Repeat each line of the material below exactly as it appears, minus any pictures.

## BEGIN

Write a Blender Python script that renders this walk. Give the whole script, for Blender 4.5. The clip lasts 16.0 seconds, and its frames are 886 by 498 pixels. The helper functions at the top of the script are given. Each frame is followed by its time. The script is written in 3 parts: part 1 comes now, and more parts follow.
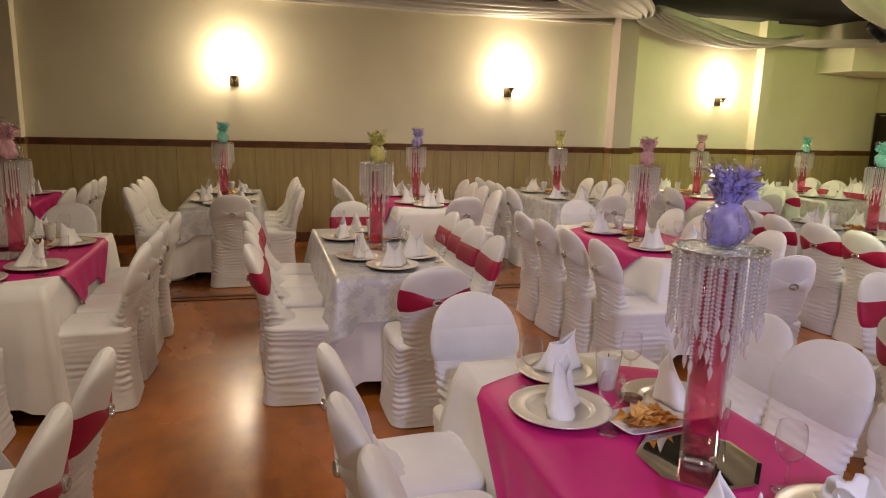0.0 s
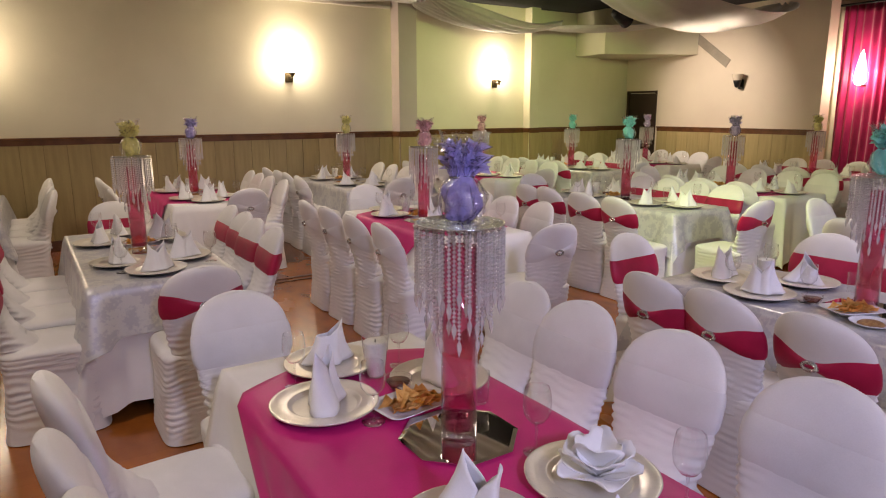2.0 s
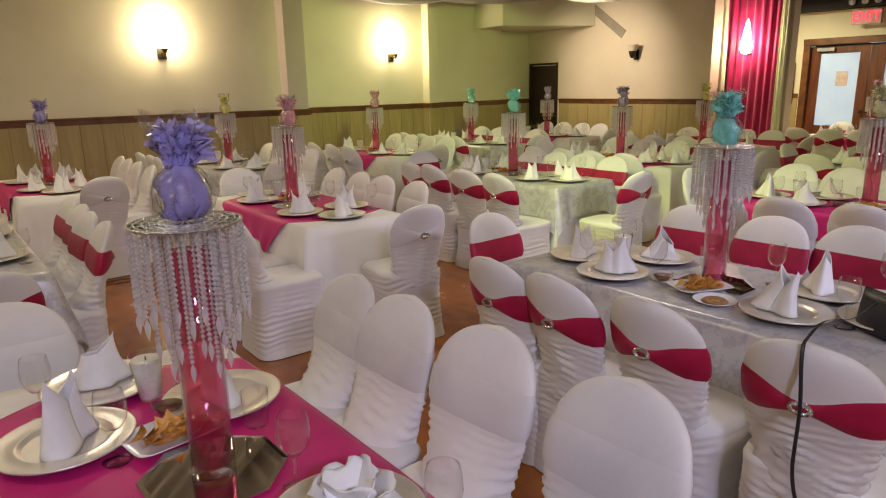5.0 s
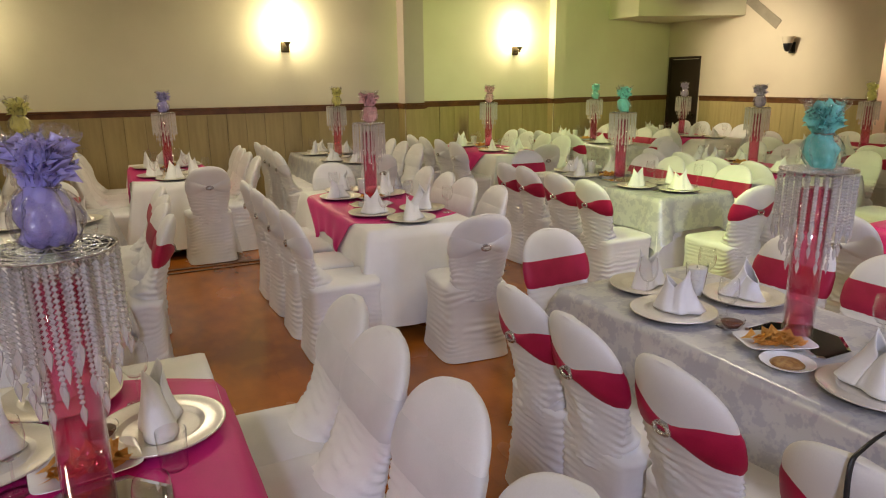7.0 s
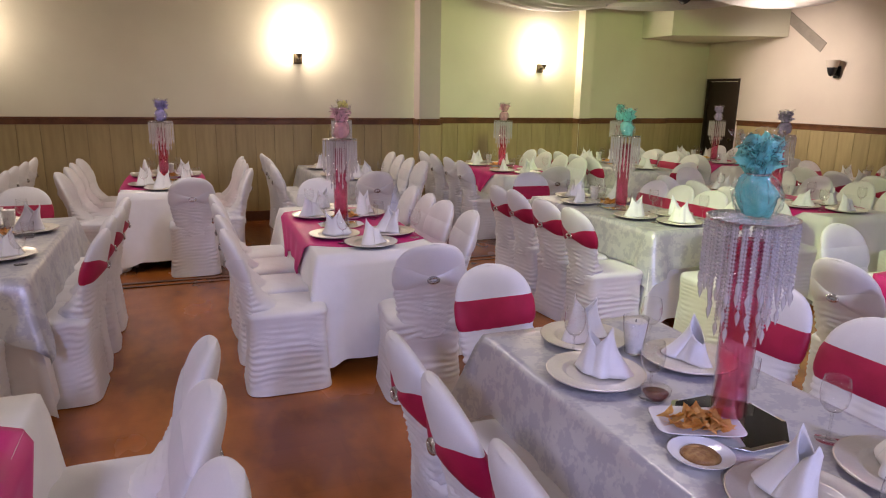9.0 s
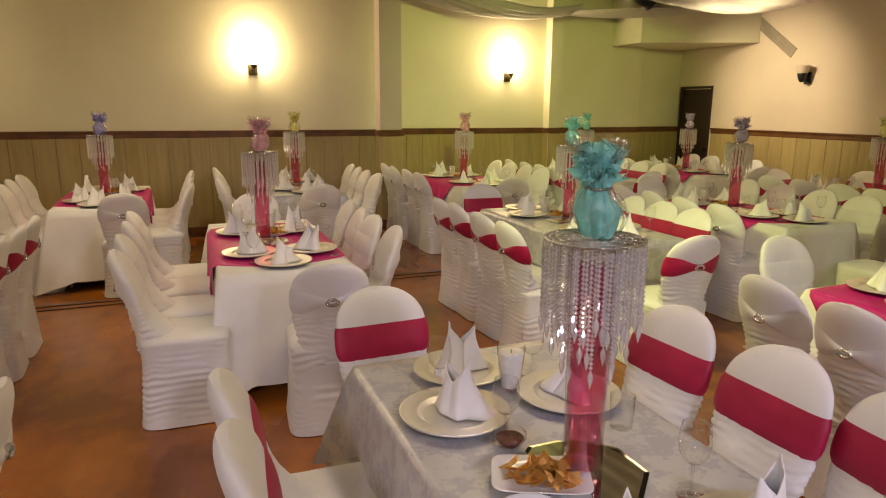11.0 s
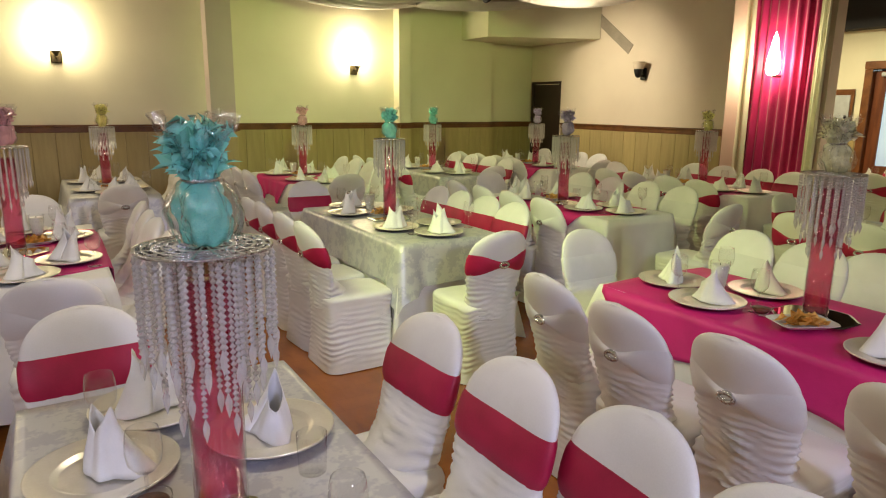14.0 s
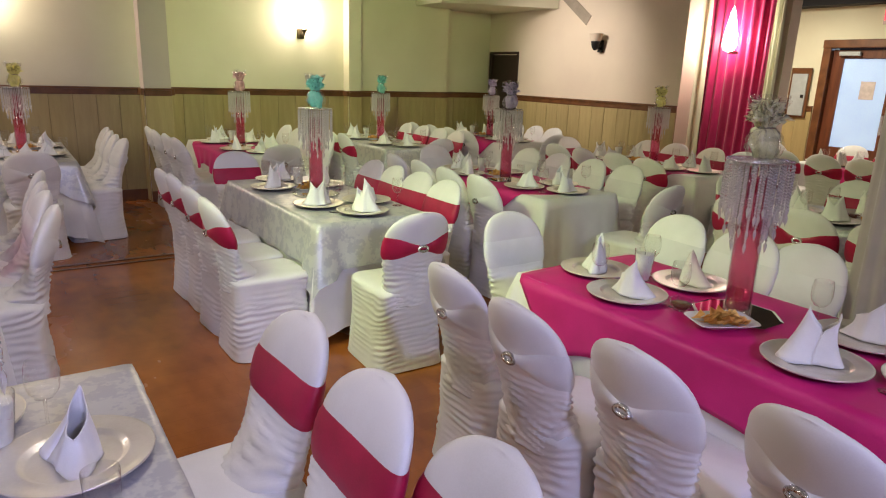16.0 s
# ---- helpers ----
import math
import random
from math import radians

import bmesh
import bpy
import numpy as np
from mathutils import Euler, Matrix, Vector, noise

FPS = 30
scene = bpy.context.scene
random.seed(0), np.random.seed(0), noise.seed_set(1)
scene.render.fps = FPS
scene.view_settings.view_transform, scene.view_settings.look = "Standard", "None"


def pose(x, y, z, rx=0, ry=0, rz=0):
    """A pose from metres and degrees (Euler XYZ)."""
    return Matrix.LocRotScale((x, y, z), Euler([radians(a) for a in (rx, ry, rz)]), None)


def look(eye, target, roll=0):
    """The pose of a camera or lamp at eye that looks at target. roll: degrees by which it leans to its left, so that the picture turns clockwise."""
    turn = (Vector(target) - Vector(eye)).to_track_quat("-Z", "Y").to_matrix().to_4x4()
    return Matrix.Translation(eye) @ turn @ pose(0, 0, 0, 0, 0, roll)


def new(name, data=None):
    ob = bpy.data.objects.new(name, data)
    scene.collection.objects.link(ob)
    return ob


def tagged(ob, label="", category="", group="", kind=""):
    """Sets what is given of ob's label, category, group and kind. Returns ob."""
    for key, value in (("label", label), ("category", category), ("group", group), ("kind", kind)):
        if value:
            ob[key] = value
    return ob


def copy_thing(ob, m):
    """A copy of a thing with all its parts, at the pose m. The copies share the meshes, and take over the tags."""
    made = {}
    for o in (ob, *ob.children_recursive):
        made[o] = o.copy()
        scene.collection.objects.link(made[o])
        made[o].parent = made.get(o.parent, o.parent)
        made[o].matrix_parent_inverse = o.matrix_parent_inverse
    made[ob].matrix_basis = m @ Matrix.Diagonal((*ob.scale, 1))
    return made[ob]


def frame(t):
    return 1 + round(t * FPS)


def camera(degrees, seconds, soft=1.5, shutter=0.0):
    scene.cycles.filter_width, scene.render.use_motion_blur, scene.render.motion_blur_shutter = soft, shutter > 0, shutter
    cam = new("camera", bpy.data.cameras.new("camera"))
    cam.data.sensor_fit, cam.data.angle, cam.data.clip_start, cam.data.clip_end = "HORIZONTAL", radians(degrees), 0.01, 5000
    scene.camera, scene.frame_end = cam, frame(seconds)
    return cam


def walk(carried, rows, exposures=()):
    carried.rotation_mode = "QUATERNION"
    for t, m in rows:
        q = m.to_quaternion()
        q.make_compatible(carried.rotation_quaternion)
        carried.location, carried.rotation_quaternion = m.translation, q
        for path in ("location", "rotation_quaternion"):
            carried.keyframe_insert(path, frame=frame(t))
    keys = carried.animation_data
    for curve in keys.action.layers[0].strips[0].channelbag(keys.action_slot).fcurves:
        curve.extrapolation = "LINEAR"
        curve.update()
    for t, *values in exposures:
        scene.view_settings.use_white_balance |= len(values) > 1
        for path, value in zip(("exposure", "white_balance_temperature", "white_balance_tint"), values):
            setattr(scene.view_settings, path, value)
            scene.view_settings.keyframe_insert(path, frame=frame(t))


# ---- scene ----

## END

Task response:
Write a Blender Python script that renders this walk. Give the whole script, for Blender 4.5. The clip lasts 16.0 seconds, and its frames are 886 by 498 pixels. The helper functions at the top of the script are given. Each frame is followed by its time. The script is written in 3 parts: part 1 comes now, and more parts follow.
0.0 s
2.0 s
5.0 s
7.0 s
9.0 s
11.0 s
14.0 s
16.0 s
# ---- helpers ----
import math
import random
from math import radians

import bmesh
import bpy
import numpy as np
from mathutils import Euler, Matrix, Vector, noise

FPS = 30
scene = bpy.context.scene
random.seed(0), np.random.seed(0), noise.seed_set(1)
scene.render.fps = FPS
scene.view_settings.view_transform, scene.view_settings.look = "Standard", "None"


def pose(x, y, z, rx=0, ry=0, rz=0):
    """A pose from metres and degrees (Euler XYZ)."""
    return Matrix.LocRotScale((x, y, z), Euler([radians(a) for a in (rx, ry, rz)]), None)


def look(eye, target, roll=0):
    """The pose of a camera or lamp at eye that looks at target. roll: degrees by which it leans to its left, so that the picture turns clockwise."""
    turn = (Vector(target) - Vector(eye)).to_track_quat("-Z", "Y").to_matrix().to_4x4()
    return Matrix.Translation(eye) @ turn @ pose(0, 0, 0, 0, 0, roll)


def new(name, data=None):
    ob = bpy.data.objects.new(name, data)
    scene.collection.objects.link(ob)
    return ob


def tagged(ob, label="", category="", group="", kind=""):
    """Sets what is given of ob's label, category, group and kind. Returns ob."""
    for key, value in (("label", label), ("category", category), ("group", group), ("kind", kind)):
        if value:
            ob[key] = value
    return ob


def copy_thing(ob, m):
    """A copy of a thing with all its parts, at the pose m. The copies share the meshes, and take over the tags."""
    made = {}
    for o in (ob, *ob.children_recursive):
        made[o] = o.copy()
        scene.collection.objects.link(made[o])
        made[o].parent = made.get(o.parent, o.parent)
        made[o].matrix_parent_inverse = o.matrix_parent_inverse
    made[ob].matrix_basis = m @ Matrix.Diagonal((*ob.scale, 1))
    return made[ob]


def frame(t):
    return 1 + round(t * FPS)


def camera(degrees, seconds, soft=1.5, shutter=0.0):
    scene.cycles.filter_width, scene.render.use_motion_blur, scene.render.motion_blur_shutter = soft, shutter > 0, shutter
    cam = new("camera", bpy.data.cameras.new("camera"))
    cam.data.sensor_fit, cam.data.angle, cam.data.clip_start, cam.data.clip_end = "HORIZONTAL", radians(degrees), 0.01, 5000
    scene.camera, scene.frame_end = cam, frame(seconds)
    return cam


def walk(carried, rows, exposures=()):
    carried.rotation_mode = "QUATERNION"
    for t, m in rows:
        q = m.to_quaternion()
        q.make_compatible(carried.rotation_quaternion)
        carried.location, carried.rotation_quaternion = m.translation, q
        for path in ("location", "rotation_quaternion"):
            carried.keyframe_insert(path, frame=frame(t))
    keys = carried.animation_data
    for curve in keys.action.layers[0].strips[0].channelbag(keys.action_slot).fcurves:
        curve.extrapolation = "LINEAR"
        curve.update()
    for t, *values in exposures:
        scene.view_settings.use_white_balance |= len(values) > 1
        for path, value in zip(("exposure", "white_balance_temperature", "white_balance_tint"), values):
            setattr(scene.view_settings, path, value)
            scene.view_settings.keyframe_insert(path, frame=frame(t))


# ---- scene ----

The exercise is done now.